# Start of DATASET CONTENT
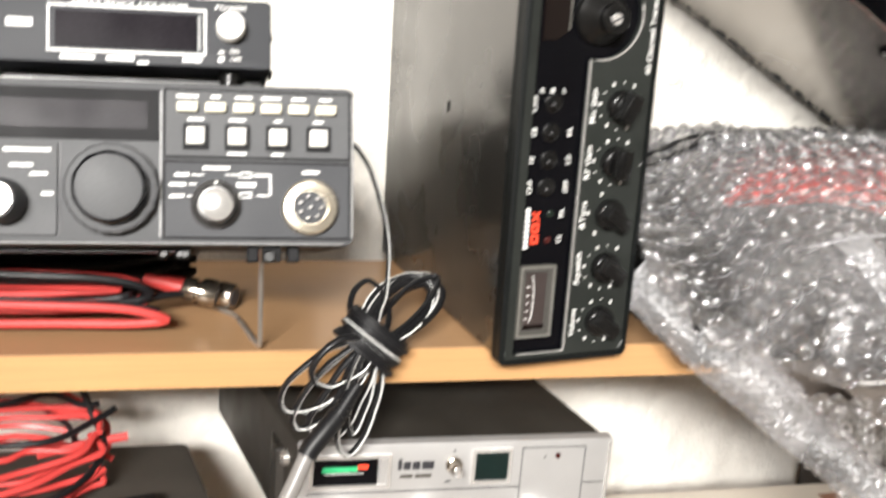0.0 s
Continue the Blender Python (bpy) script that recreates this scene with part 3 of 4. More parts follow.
def frequency_counter():
    ob = thing("frequency_counter", YAESU @ pose(0, 0.004, 0.0658), "dark grey frequency counter on top of the transceiver", "frequency counter")
    W, H, D, x0 = 0.1592, 0.0255, 0.110, 0.030
    part("case", box(x0 + 0.001, W - 0.0008, 0.006, D, 0.0004, H - 0.0004, 0.0010, 2), RADIO_DARK, ob, smooth=True)
    part("front_frame", prism(rounded(x0, W, 0, H, 0.0018), 0.0, 0.0065, 0.0007), RADIO_DARK, ob, smooth=True)
    part("window_border", ring_frame(0.0795, 0.1355, 0.0040, 0.0212, 0.0008, -0.0006, 0.0002), INK, ob, "white printed window border")
    part("display_window", box(0.0822, 0.1325, -0.0005, 0.0002, 0.0058, 0.0190, 0.0003, 1), WINDOW, ob, "smoked display window")
    part("window_edge", box(0.1325, 0.1333, -0.0004, 0.0002, 0.0058, 0.0190), RIM_GREY, ob)
    part("power_button", lathe(0.1444, 0.0146, [(0.0052, 0.0), (0.0052, -0.0060), (0.0046, -0.0068)], 28), WHITE_KEY, ob, "round white power button", smooth=True)
    lettering("FREQUENCY COUNTER", 0.1085, -0.0003, 0.0219, 0.0027, ob, INK, 0, 0.0410, name="panel_lettering")
    lettering("POWER", 0.1444, -0.0003, 0.0222, 0.0024, ob, INK, 0, 0.0115, name="panel_lettering")
    lettering("ON", 0.1458, -0.0003, 0.0062, 0.0023, ob, INK, name="panel_lettering")
    lettering("OFF", 0.1463, -0.0003, 0.0032, 0.0023, ob, INK, name="panel_lettering")
    bars([(0.1410, 0.0058, 0.0020, 0.0010), (0.1410, 0.0032, 0.0020, 0.0020), (0.0900, 0.0022, 0.0120, 0.0018), (0.1050, 0.0022, 0.0100, 0.0018), (0.1130, 0.0008, 0.0040, 0.0012), (0.1305, 0.0025, 0.0070, 0.0016), (0.0700, 0.0140, 0.0090, 0.0030)], 0.0, ob, INK)
    for z in (0.0150, 0.0008):
        part("side_screw", lathe(0, 0, [(0.0024, 0), (0.0024, 0.0010), (0.0013, 0.0018)], 14), KNOB_BLACK, ob, smooth=True).matrix_basis = pose(W - 0.0009, 0.014, z, 0, 0, 90) @ pose(0, 0, 0, 180)
    for x in (0.1440, 0.0450):
        for y in (0.012, 0.095):
            part("rubber_foot", lathe(0, 0, [(0.0042, 0), (0.0038, 0.0058), (0.0030, 0.0062)], 18), KNOB_BLACK, ob, smooth=True).matrix_basis = pose(x, y, 0.0004, -90)
    part("bracket_lip", box(0.06, 0.1560, 0.020, 0.090, -0.0030, 0.0003), KNOB_BLACK, ob)


frequency_counter()


# ---- the silver transceiver under the shelf ----
def silver_transceiver():
    ob = thing("mobile_transceiver", pose(0.0815, 0.4885, 0.8995, 0, 0, 0.0) @ pose(0, 0, 0, 0, 0, -1.5), "silver-fronted CB radio under the shelf", "radio")
    W, H = 0.150, 0.0545
    bm = bmesh.new()
    # the case leans to the left as it goes back
    shear = Matrix.Identity(4)
    box(0.0005, W - 0.0015, 0.004, 0.150, 0.0006, H - 0.0012, 0.0010, 2, bm=bm)
    shear[0][1] = -0.22
    bmesh.ops.transform(bm, matrix=shear, verts=bm.verts)
    part("case", bm, LID_BLACK, ob, "satin black steel case", smooth=True)
    part("front_panel", prism(rounded(0, W, 0, H, 0.0015), 0.0, 0.0060, 0.0008), SILVER, ob, "brushed silver front panel", smooth=True)
    part("edge_trim", box(W - 0.0022, W - 0.0012, -0.0006, 0.0005, 0.002, H - 0.002, 0.0003, 1), CHROME, ob)
    fr = part("meter_frame", ring_frame(0.0052, 0.0425, 0.0330, 0.0498, 0.0016, -0.0016, 0.0002), CHROME, ob)
    part("meter_window", box(0.0068, 0.0365, -0.0004, 0.0002, 0.0346, 0.0482), GLOSS_BLACK, fr)
    part("meter_frame_end", box(0.0368, 0.0412, -0.0012, 0.0002, 0.0346, 0.0482, 0.0008, 1), SILVER, fr)
    part("green_scale", box(0.0110, 0.0270, -0.0006, -0.0003, 0.0412, 0.0438), GREEN_GLOW, fr, "glowing green meter scale")
    part("red_scale", box(0.0272, 0.0320, -0.0006, -0.0003, 0.0424, 0.0448), RED_INK, fr)
    part("needle", box(0.0120, 0.0300, -0.0009, -0.0006, 0.0404, 0.0407), INK, fr)
    # maker's mark and model, as plain shapes
    bars([(0.0468, 0.0440, 0.0018, 0.0056), (0.0502, 0.0432, 0.0036, 0.0040), (0.0545, 0.0432, 0.0036, 0.0040), (0.0600, 0.0432, 0.0056, 0.0040)], 0.0, ob, DARK_INK, "maker_mark")
    bars([(0.0500, 0.0378, 0.0060, 0.0018), (0.0580, 0.0378, 0.0078, 0.0018)], 0.0, ob, DEVICE_GREY, "model_mark")
    jk = part("toggle_switch", lathe(0.0722, 0.0432, [(0.0040, 0.0), (0.0040, -0.0018), (0.0030, -0.0024), (0.0030, -0.0050), (0.0024, -0.0070)], 24), PLUG_METAL, ob, smooth=True)
    part("toggle_tip", lathe(0.0722, 0.0438, [(0.0016, -0.0070), (0.0018, -0.0110), (0.0012, -0.0122)], 16), CHROME, jk, smooth=True)
    dw = part("channel_window", ring_frame(0.0808, 0.1000, 0.0330, 0.0508, 0.0016, -0.0014, 0.0002), CHROME, ob)
    part("window_glass", box(0.0824, 0.0984, -0.0004, 0.0002, 0.0346, 0.0492), GREEN_WINDOW, dw, "dark green window")
    for b in ((0.1050, 0.1365, 0.0504, 0.0508), (0.1050, 0.1054, 0.004, 0.0508), (0.1361, 0.1365, 0.004, 0.0508), (0.1365, 0.147, 0.0310, 0.0315), (0.004, 0.1050, 0.0300, 0.0305)):
        part("panel_groove", box(b[0], b[1], -0.0002, 0.0002, b[2], b[3]), DARK_INK, ob)
    part("lamp_lens", lathe(0.1228, 0.0462, [(0.0014, 0.0), (0.0013, -0.0008), (0.0006, -0.0011)], 14), RED_LENS, ob, smooth=True)
    bars([(0.1165, 0.0456, 0.0006, 0.0014), (0.0722, 0.0502, 0.0008, 0.0014), (0.0700, 0.0345, 0.0030, 0.0008)], 0.0, ob, DARK_INK)
    for x in (0.020, 0.060, 0.118):
        k = part("rotary_knob", lathe(x, 0.0140, [(0.0095, 0.0), (0.0090, -0.0120), (0.0076, -0.0140)], 32), SILVER, ob, smooth=True)
        part("knob_pointer", box(x - 0.0004, x + 0.0004, -0.0145, -0.0136, 0.014, 0.0215), DARK_INK, k)
    part("bracket_bolt", lathe(0, 0, [(0.0040, 0), (0.0040, 0.0030), (0.0024, 0.0045)], 20), STEEL, ob, smooth=True).matrix_basis = pose(-0.0022, 0.018, 0.0400, 0, 0, 90)
    part("side_plate", box(-0.0090, -0.0035, 0.022, 0.060, 0.004, 0.0420, 0.001, 1), CASE_BLACK, ob)
    for x in (0.012, 0.130):
        part("rubber_foot", box(x - 0.006, x + 0.006, 0.010, 0.030, -0.0055, 0.001, 0.001, 1), KNOB_BLACK, ob)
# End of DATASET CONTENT
WHAT THE TASK REQUIRES: Take the material above from its first line through the line holding "0.0003), KNOB_BLACK, ob)" and set it down exactly, without the pictures.

RESULT FOR THIS EXERCISE:
0.0 s
Continue the Blender Python (bpy) script that recreates this scene with part 3 of 4. More parts follow.
def frequency_counter():
    ob = thing("frequency_counter", YAESU @ pose(0, 0.004, 0.0658), "dark grey frequency counter on top of the transceiver", "frequency counter")
    W, H, D, x0 = 0.1592, 0.0255, 0.110, 0.030
    part("case", box(x0 + 0.001, W - 0.0008, 0.006, D, 0.0004, H - 0.0004, 0.0010, 2), RADIO_DARK, ob, smooth=True)
    part("front_frame", prism(rounded(x0, W, 0, H, 0.0018), 0.0, 0.0065, 0.0007), RADIO_DARK, ob, smooth=True)
    part("window_border", ring_frame(0.0795, 0.1355, 0.0040, 0.0212, 0.0008, -0.0006, 0.0002), INK, ob, "white printed window border")
    part("display_window", box(0.0822, 0.1325, -0.0005, 0.0002, 0.0058, 0.0190, 0.0003, 1), WINDOW, ob, "smoked display window")
    part("window_edge", box(0.1325, 0.1333, -0.0004, 0.0002, 0.0058, 0.0190), RIM_GREY, ob)
    part("power_button", lathe(0.1444, 0.0146, [(0.0052, 0.0), (0.0052, -0.0060), (0.0046, -0.0068)], 28), WHITE_KEY, ob, "round white power button", smooth=True)
    lettering("FREQUENCY COUNTER", 0.1085, -0.0003, 0.0219, 0.0027, ob, INK, 0, 0.0410, name="panel_lettering")
    lettering("POWER", 0.1444, -0.0003, 0.0222, 0.0024, ob, INK, 0, 0.0115, name="panel_lettering")
    lettering("ON", 0.1458, -0.0003, 0.0062, 0.0023, ob, INK, name="panel_lettering")
    lettering("OFF", 0.1463, -0.0003, 0.0032, 0.0023, ob, INK, name="panel_lettering")
    bars([(0.1410, 0.0058, 0.0020, 0.0010), (0.1410, 0.0032, 0.0020, 0.0020), (0.0900, 0.0022, 0.0120, 0.0018), (0.1050, 0.0022, 0.0100, 0.0018), (0.1130, 0.0008, 0.0040, 0.0012), (0.1305, 0.0025, 0.0070, 0.0016), (0.0700, 0.0140, 0.0090, 0.0030)], 0.0, ob, INK)
    for z in (0.0150, 0.0008):
        part("side_screw", lathe(0, 0, [(0.0024, 0), (0.0024, 0.0010), (0.0013, 0.0018)], 14), KNOB_BLACK, ob, smooth=True).matrix_basis = pose(W - 0.0009, 0.014, z, 0, 0, 90) @ pose(0, 0, 0, 180)
    for x in (0.1440, 0.0450):
        for y in (0.012, 0.095):
            part("rubber_foot", lathe(0, 0, [(0.0042, 0), (0.0038, 0.0058), (0.0030, 0.0062)], 18), KNOB_BLACK, ob, smooth=True).matrix_basis = pose(x, y, 0.0004, -90)
    part("bracket_lip", box(0.06, 0.1560, 0.020, 0.090, -0.0030, 0.0003), KNOB_BLACK, ob)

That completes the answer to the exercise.